Have you ever watched a Star Wars movie without sound? Better yet, have you listened to a Star Wars movie without the picture? Neither experience is any fun. You also don’t get the full picture (pun intended). Now, translate that to a music video. Audio and video need as equal attention. To sacrifice one or slough one off as “good enough” does not serve justice to the other. I was fortunate enough to work with a production company that sought quality from both their audio and video teams. As a whole, we work well together. While the video team lacks expert audio knowledge, I am certainly not qualified to work the magic they do.
I’ve mentioned before the Leftover Salmon DVD I had been mixing. A couple weeks ago I spent the day with David Glasser at Airshow Mastering in Boulder mastering the final mixes for the project. Getting to listen to your work in another environment as incredible and his was a real treat. Even more uplifting were Mr. Glasser’s comments that he liked my mixes and noted he wasn’t changing them much at all. That’s praise coming from an award-winning mastering engineer.
Once the mastered mixes were finalized, both the surround and stereo versions were taken to the video production company and re-synched with the video. From there the authoring specialist worked his magic. He produced some reference DVD’s to verify everything was in order.
On Tuesday last week I had just arrived in San Diego when I received the call the reference DVD’s were ready. Unfortunately, I wouldn’t be back for a week, so I had to decline my copy until I returned. David Glasser was kind enough to check it out and kept me in the loop. He discovered that while the surround mix was fine, the stereo mix was in mono! In their haste to complete the project, the video team had neglected to pan the left and right channels. Ooops! I’m glad David was thorough in his listening.

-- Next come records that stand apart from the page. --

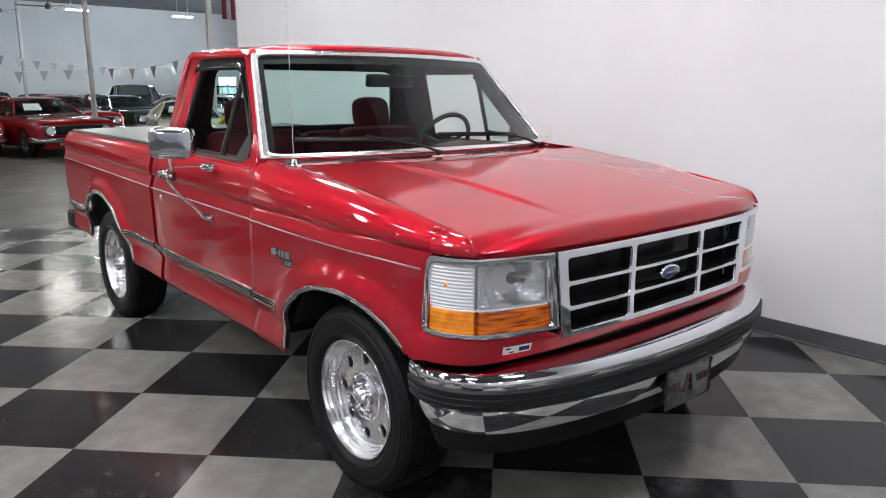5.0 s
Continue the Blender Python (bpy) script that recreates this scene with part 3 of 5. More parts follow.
    lip = [[spot(0.032 + wide * a, 0.838 + 0.141 * b, -0.010) for a in steps(0, 1, 29)] for b in (0, 1)]
    part("reflector_bowl", sheet([lip[0]] + rows + [lip[1]]), BOWL, ob, "bright reflector bowl", angle=35)
    px, py, pz = spot(0.128, 0.906, -0.108)
    bulb = lathe([(0.0, 0.062), (0.008, 0.060), (0.011, 0.052), (0.011, 0.016), (0.021, 0.014), (0.023, 0.0)], (0, 0, 0), 16)
    bmesh.ops.transform(bulb, matrix=Matrix.Translation((px, py, pz)) @ Matrix.Rotation(-math.pi / 2, 4, "Z"), verts=bulb.verts)
    part("bulb", bulb, GREY_TRIM, ob, "dark capped bulb")
    # pale moulded border of the lens and its fine ribs
    border = bmesh.new()
    for u0, u1, z0, z1 in ((0.030, mid - 0.006, 0.8325, 0.8400), (0.030, mid - 0.006, 0.9760, 0.9830), (0.030, 0.037, 0.838, 0.978), (mid - 0.012, mid - 0.005, 0.838, 0.978)):
        sheet([[spot(u, z, -0.0085) for u in steps(u0, u1, 16)] for z in steps(z0, z1, 3)], bm=border)
    part("lens_border", border, LENS_BORDER, ob, "pale border of the lens", smooth=False)
    ribs = bmesh.new()
    for k in range(5):
        tube([spot(u, 0.874 + 0.014 * k, -0.0065) for u in steps(0.095, 0.158, 5)], 0.0007, 5, bm=ribs)
    for u in (0.095, 0.158):
        tube([spot(u, z, -0.0065) for z in steps(0.862, 0.938, 4)], 0.0007, 5, bm=ribs)
    part("lens_ribs", ribs, LENS_BORDER, ob, "fine moulded ribs across the lens")
    return ob


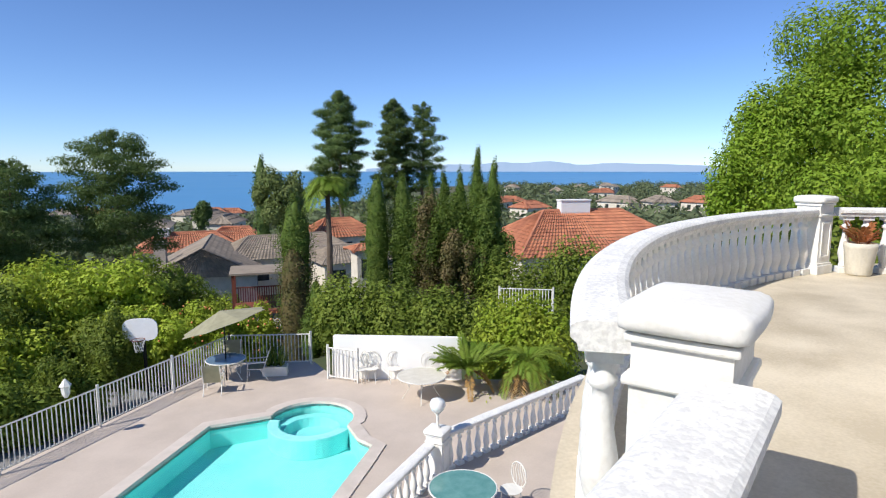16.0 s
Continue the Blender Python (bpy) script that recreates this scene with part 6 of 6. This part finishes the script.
house("house under an orange tile roof behind the palm", x, y, 165, 9, 8, -7.4, -5.3, TILEROOF, 0.45, 0.09)
x, y = bearing(37.8, 44)
house("white stucco house with a terrace beside the cypresses", x, y, 160, 2.6, 2.4, -4.6, -4.25, TILEROOF, 0.4, 0.06, wins=1)
rh = random.Random(77)
for k in range(26):
    b = rh.uniform(50, 72) if k % 3 else rh.uniform(12, 27)
    d = rh.uniform(170, 520) if k % 3 else rh.uniform(150, 300)
    x, y = bearing(b, d)
    z = ground_z(x, y)
    house("far pale house among the treetops", x, y, rh.uniform(0, 180), rh.uniform(9, 15), rh.uniform(7, 9), z + 4.2 + d * 0.004, z + 6.2 + d * 0.004, TILEROOF if k % 2 else GREYROOF, 1.6, 0.15, wins=2)
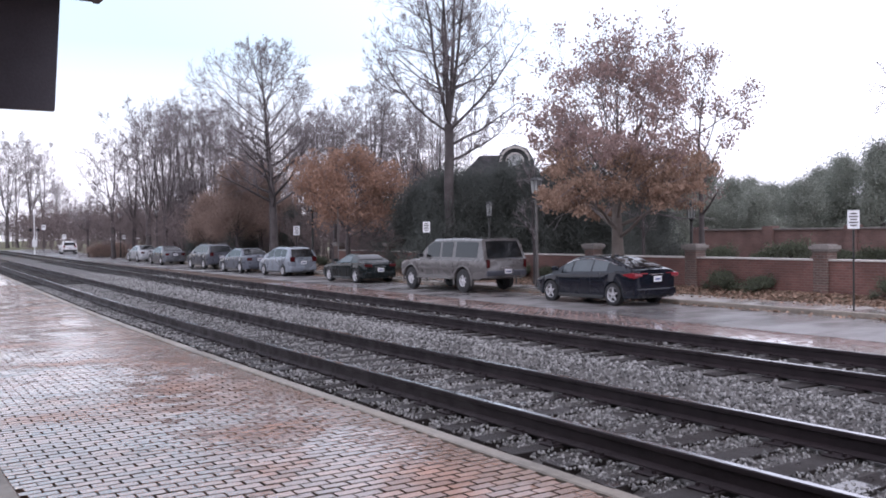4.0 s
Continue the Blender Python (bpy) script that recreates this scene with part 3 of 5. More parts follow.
def car(spec, m, label, group="cars along the street"):
    """A car built nose towards +x: tub, cabin, glazing, wheels, lamps, bumpers, mirrors, plate."""
    s = spec
    L, W, wb, fo, r = s["length"], s["width"], s["base"], s["front"], s["wheel"]
    th = thing(s.get("name", "car"), m, label, s.get("category", "car"), group)
    xf = L / 2
    ax_f, ax_r = xf - fo, xf - fo - wb
    hw = W / 2
    top, low = s["deck"], s["sill"]
    # tub: sections from tail to nose with wheel arches cut into the lower edge
    xs = sorted(set([-L / 2, -L / 2 + 0.04, -L / 2 + 0.15, L / 2 - 0.18, L / 2 - 0.05, L / 2] + [-L / 2 + L * i / 30 for i in range(1, 30)] + [a + r * s.get("arch", 1.13) * k for a in (ax_f, ax_r) for k in (-1.0, -0.95, -0.8, -0.5, 0, 0.5, 0.8, 0.95, 1.0)]))
    secs = []
    for x in xs:
        zt = interp(top, x)
        e = min(1.0, max(0.0, (L / 2 - abs(x)) / 0.55))
        w = hw * (0.80 + 0.20 * math.sqrt(1 - (1 - e) ** 2))
        zb = low + (0.10 if x > L / 2 - 0.3 else 0.06 if x < -L / 2 + 0.3 else 0)
        arch = zb
        for a in (ax_f, ax_r):
            d = abs(x - a)
            if d < r * s.get("arch", 1.13):
                arch = max(arch, r + math.sqrt(max(0, (r * s.get("arch", 1.13)) ** 2 - d * d)))
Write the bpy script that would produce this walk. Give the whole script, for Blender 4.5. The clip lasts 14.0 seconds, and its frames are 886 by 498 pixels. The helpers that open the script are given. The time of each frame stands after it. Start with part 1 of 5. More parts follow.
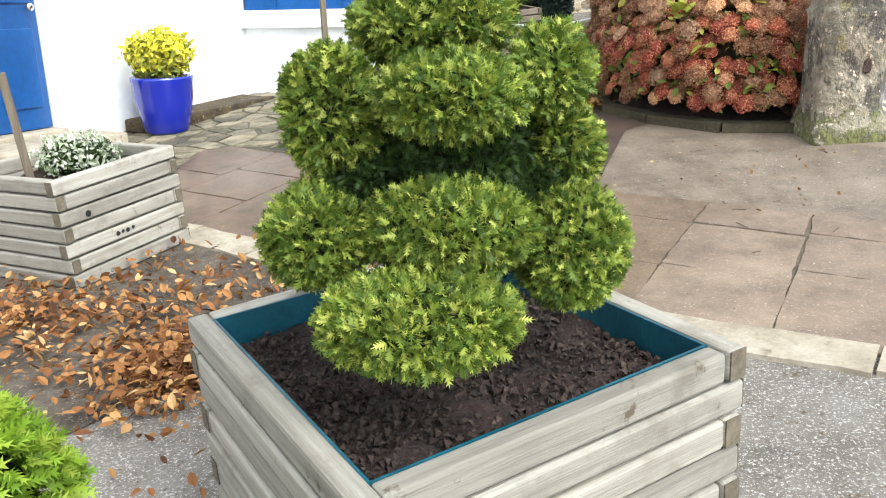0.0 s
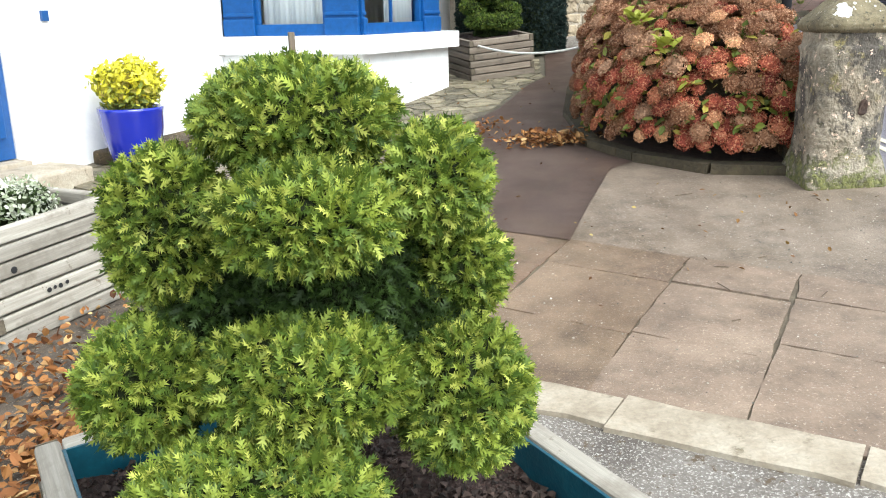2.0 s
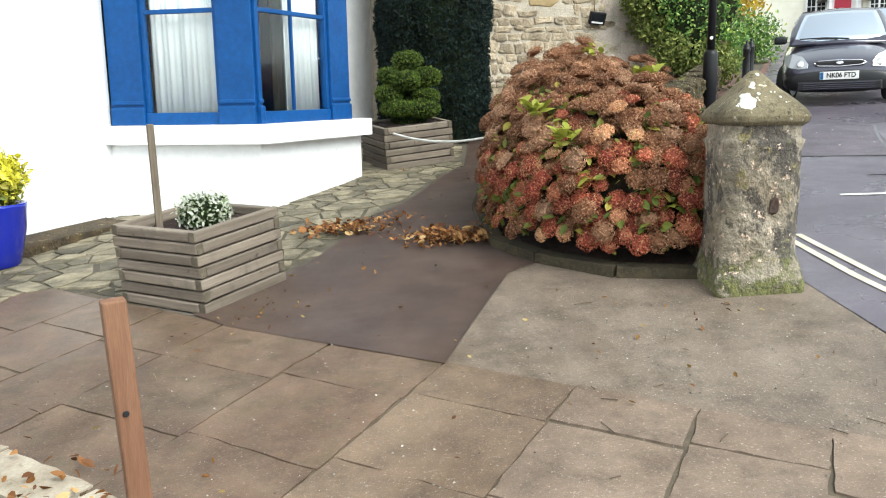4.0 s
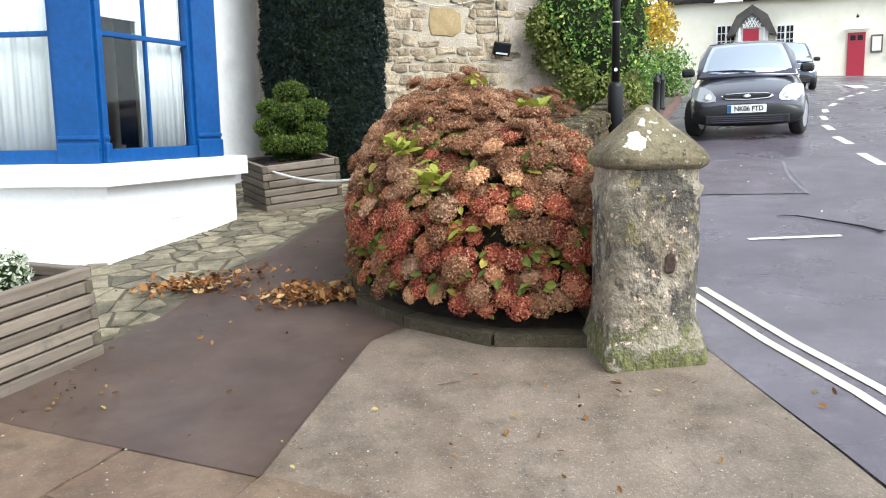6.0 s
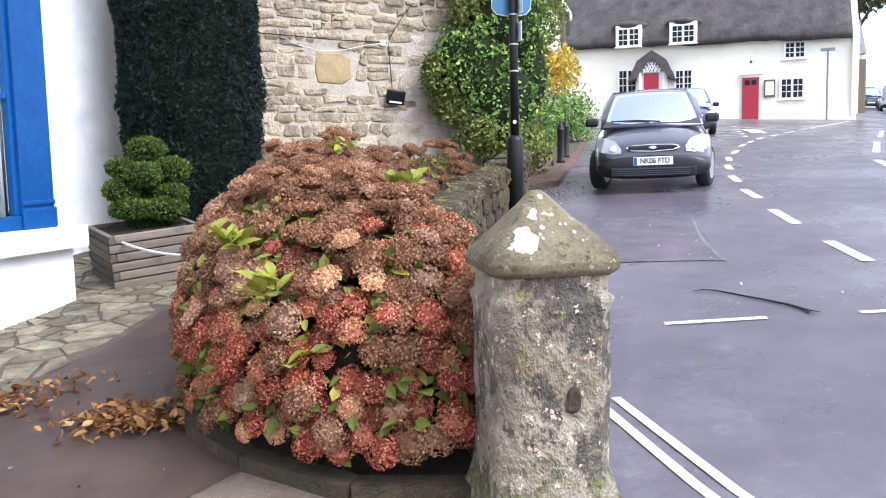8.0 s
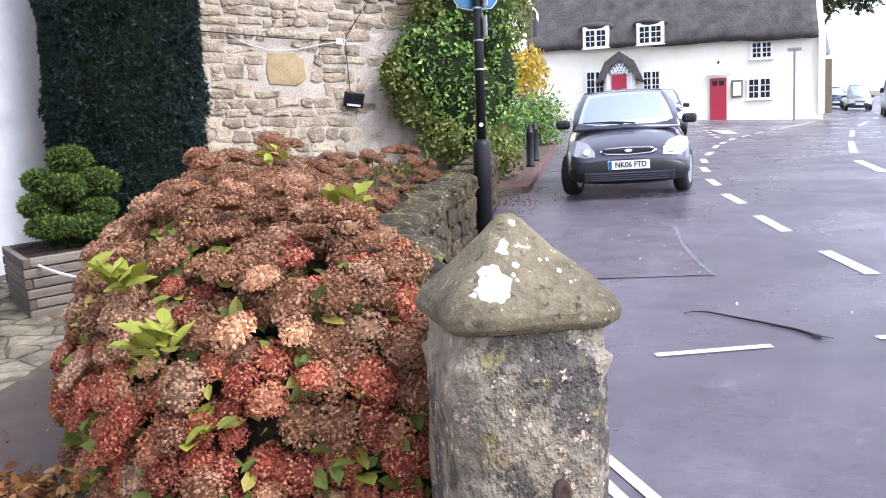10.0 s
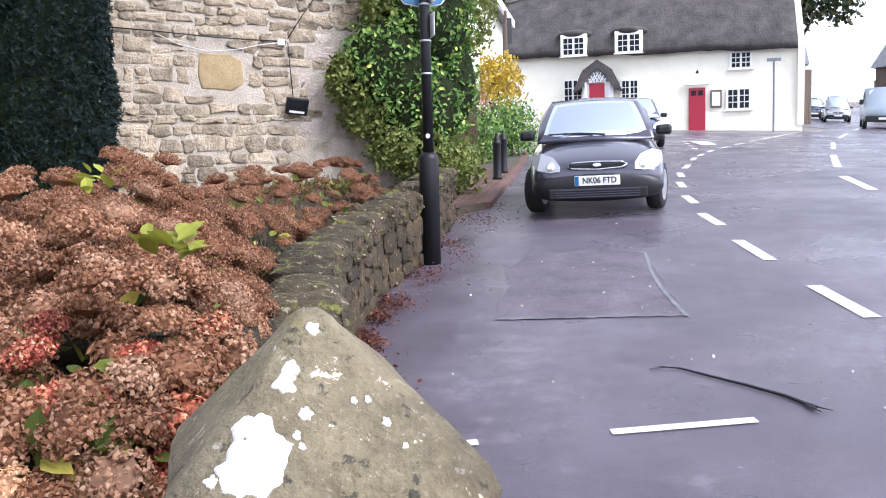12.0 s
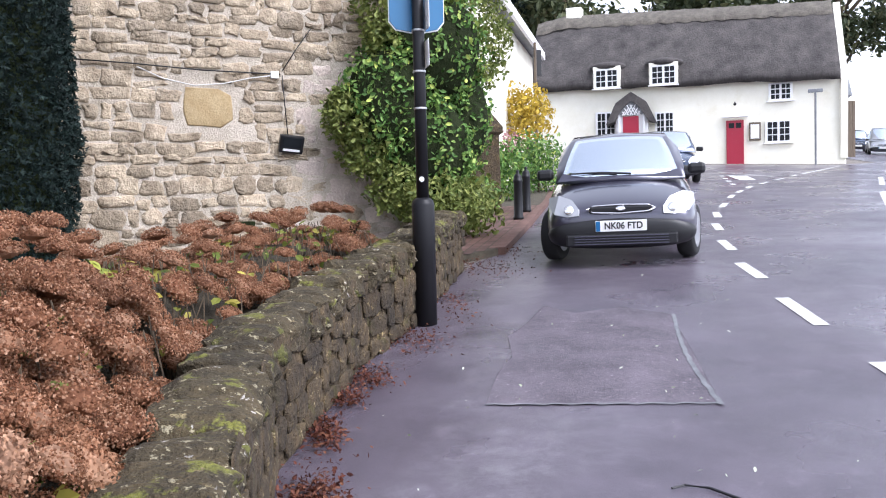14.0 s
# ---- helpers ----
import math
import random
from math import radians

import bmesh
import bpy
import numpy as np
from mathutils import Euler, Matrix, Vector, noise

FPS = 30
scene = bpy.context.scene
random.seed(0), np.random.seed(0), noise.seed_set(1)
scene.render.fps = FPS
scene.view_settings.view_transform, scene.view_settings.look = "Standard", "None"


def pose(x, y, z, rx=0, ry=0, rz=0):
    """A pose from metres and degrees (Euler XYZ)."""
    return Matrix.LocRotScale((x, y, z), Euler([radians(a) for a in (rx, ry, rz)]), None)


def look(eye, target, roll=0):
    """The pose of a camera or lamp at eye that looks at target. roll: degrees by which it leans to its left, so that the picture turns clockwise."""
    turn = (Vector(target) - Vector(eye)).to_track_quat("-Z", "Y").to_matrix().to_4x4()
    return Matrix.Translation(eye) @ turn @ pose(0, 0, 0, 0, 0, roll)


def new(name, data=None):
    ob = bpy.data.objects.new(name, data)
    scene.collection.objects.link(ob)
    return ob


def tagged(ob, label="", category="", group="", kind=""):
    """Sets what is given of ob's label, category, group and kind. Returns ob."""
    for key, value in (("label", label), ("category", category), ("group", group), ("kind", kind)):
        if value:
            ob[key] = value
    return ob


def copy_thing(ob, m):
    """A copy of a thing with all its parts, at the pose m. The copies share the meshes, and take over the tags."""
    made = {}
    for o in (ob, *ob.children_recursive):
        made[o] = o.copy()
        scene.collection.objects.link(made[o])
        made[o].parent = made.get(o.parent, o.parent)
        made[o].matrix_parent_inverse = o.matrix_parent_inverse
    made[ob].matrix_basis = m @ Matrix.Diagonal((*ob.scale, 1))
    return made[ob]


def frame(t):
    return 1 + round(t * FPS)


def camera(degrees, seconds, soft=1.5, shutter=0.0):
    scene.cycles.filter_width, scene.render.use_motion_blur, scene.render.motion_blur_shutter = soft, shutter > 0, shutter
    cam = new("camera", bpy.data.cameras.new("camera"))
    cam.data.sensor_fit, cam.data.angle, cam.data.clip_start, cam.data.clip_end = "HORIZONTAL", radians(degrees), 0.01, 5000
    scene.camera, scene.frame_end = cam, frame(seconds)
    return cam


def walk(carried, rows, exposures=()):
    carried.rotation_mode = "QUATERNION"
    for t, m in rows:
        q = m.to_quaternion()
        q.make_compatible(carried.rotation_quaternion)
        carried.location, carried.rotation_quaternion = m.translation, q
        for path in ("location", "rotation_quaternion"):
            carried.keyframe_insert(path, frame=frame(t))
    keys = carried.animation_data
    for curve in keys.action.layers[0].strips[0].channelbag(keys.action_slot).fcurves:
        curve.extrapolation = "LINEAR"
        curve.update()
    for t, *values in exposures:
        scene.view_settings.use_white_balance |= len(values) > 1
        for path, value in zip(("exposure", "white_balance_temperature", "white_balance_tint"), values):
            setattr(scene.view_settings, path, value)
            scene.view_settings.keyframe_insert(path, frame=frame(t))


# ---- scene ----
from mathutils.bvhtree import BVHTree

cam = camera(55.5, 14.0, soft=1.1)
PATH = [
    (0, (0.229, 0.007, 1.409), (0.131, 1.922, 0.84), -1.3),
    (0.5, (0.238, 0.128, 1.44), (0.127, 2.04, 0.865), -1.2),
    (1, (0.232, 0.219, 1.464), (0.121, 2.131, 0.887), -1.1),
    (1.5, (0.327, 0.28, 1.488), (0.215, 2.196, 0.926), -1.0),
    (2, (0.437, 0.367, 1.519), (0.325, 2.29, 0.982), -1.0),
    (2.5, (0.51, 0.553, 1.523), (0.402, 2.481, 1.003), -0.7),
    (3, (0.583, 0.746, 1.527), (0.542, 2.689, 1.057), -0.8),
    (3.5, (0.741, 0.897, 1.538), (0.732, 2.85, 1.104), -0.8),
    (4, (0.89, 1.018, 1.556), (0.876, 2.986, 1.199), -1.0),
    (4.2, (0.924, 1.092, 1.547), (0.913, 3.062, 1.205), -1.0),
    (6.3, (1.331, 2.016, 1.602), (1.512, 3.988, 1.324), -1.1),
    (6.5, (1.34, 2.16, 1.636), (1.533, 4.132, 1.366), -1.2),
    (7, (1.43, 2.412, 1.654), (1.679, 4.38, 1.401), -1.2),
    (7.5, (1.617, 2.684, 1.716), (1.938, 4.645, 1.489), -1.3),
    (8, (1.68, 2.792, 1.761), (2.045, 4.749, 1.562), -1.3),
    (8.2, (1.69, 2.878, 1.75), (2.055, 4.835, 1.555), -1.3),
    (10.3, (1.964, 3.657, 1.807), (2.407, 5.598, 1.615), -1.9),
    (10.5, (2.008, 3.762, 1.816), (2.447, 5.704, 1.627), -1.5),
    (11, (2.064, 3.96, 1.834), (2.548, 5.892, 1.657), -1.5),
    (11.5, (2.29, 4.195, 1.85), (2.776, 6.127, 1.675), -1.5),
    (12, (2.454, 4.392, 1.866), (2.934, 6.325, 1.689), -1.5),
    (12.5, (2.562, 4.69, 1.944), (3.037, 6.624, 1.764), -1.4),
    (13, (2.702, 4.889, 1.948), (3.171, 6.826, 1.778), -1.3),
    (13.5, (2.882, 5.064, 1.988), (3.337, 7.007, 1.866), -1.4),
    (14, (2.984, 5.24, 1.981), (3.384, 7.197, 1.882), -1.5),
]
EXPOSURES = [(0, 1.70, 6300, 3), (2.5, 1.70, 6280, 3), (3.3, 1.42, 6400, 1), (4.2, 1.42, 6400, 1), (6.4, 1.55, 6120, 6), (8.0, 1.64, 5850, 13), (10.4, 1.62, 5800, 17), (14.0, 1.45, 5880, 16)]
walk(cam, [(t, look(eye, target, roll)) for t, eye, target, roll in PATH], EXPOSURES)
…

To add to the drama, I got a call Wednesday evening from the executive producers. Their mood was severely grim. They didn’t like my mixes. They thought the mandolin/electric guitar was too quiet and the keyboards too loud. Remembering these were panned opposite (hard left and right respectively), I asked if they had listened to the mixes on more than one system. They hadn’t. They had listened once through a Bose system in the living room of one producer.* I proposed they listen on another system and verify their results. I received an email later that evening with an attached list of each song, time stamps and suggestions for fixing the mixes. Some suggestions were as much as 3dB!
I did mention I was out of town, right? I wasn’t in a position to fix anything. Moreover, after authoring has taken place is not the time to make mixing alterations. It costs $1,000 every time a change is made to the authored DVD master.
Da, dada, daa! David Glasser to the rescue! He invited the producers to come and listen on his system the next day. They listened to both the reference DVD and mastering session. To the producer’s chagrin, everything sounded fine.
Understandably, they were concerned. They honestly thought what they were hearing was accurate. As engineers, we make all of our decisions based on what we hear. That’s why it’s imperative to have a good listening environment. If you need to bring a boom box to a studio or listen on laptop speakers, go for it. However, it is not wise to make mixing decisions based on laptop speakers. They just aren’t that accurate.
Since the producers were concerned, I was a little concerned. One of them is a talented live sound engineer. I trust his ear. To have him say he didn’t like my mix was little blow to my ego. But, I noticed the consistent remarks and remembered how I had panned each instrument. Additionally, if the mix was off by that much, a mastering engineer of Mr. Glasser’s caliber would have certainly picked up on it. I deferred judgment on myself until I had more evidence.
Happily, it turned out well. No further mixing required and everyone is happy. I think the experience was educational for everyone involved, including myself. It helps to keep a level head and think things through clearly and rationally. Thankfully, we have a team that agrees with that philosophy. The DVD has been corrected and is in production. Whew! Now I can let that little piece go.
I would also like to reiterate that audio and video people need to work together. None of us exist in a vacuum. There’s a little cultural phenom out in the world where audio and video people think they’re better than the other. A little animosity and ignorance created this rift. The fact is, we need each other. The technology is so complex now that not one person can master both disciplines. I sometimes have a hard time remembering key commands for my audio programs.
Can’t we all just get along?
Rock. Roll. Repeat.
* Let me rant a little on Bose. I dislike their products. They might be a fine company, but their products leave a lot to be desired. I’m further irritated by their successful campaign in convincing the masses that their products are superior. I think most audio engineers would agree with me on this.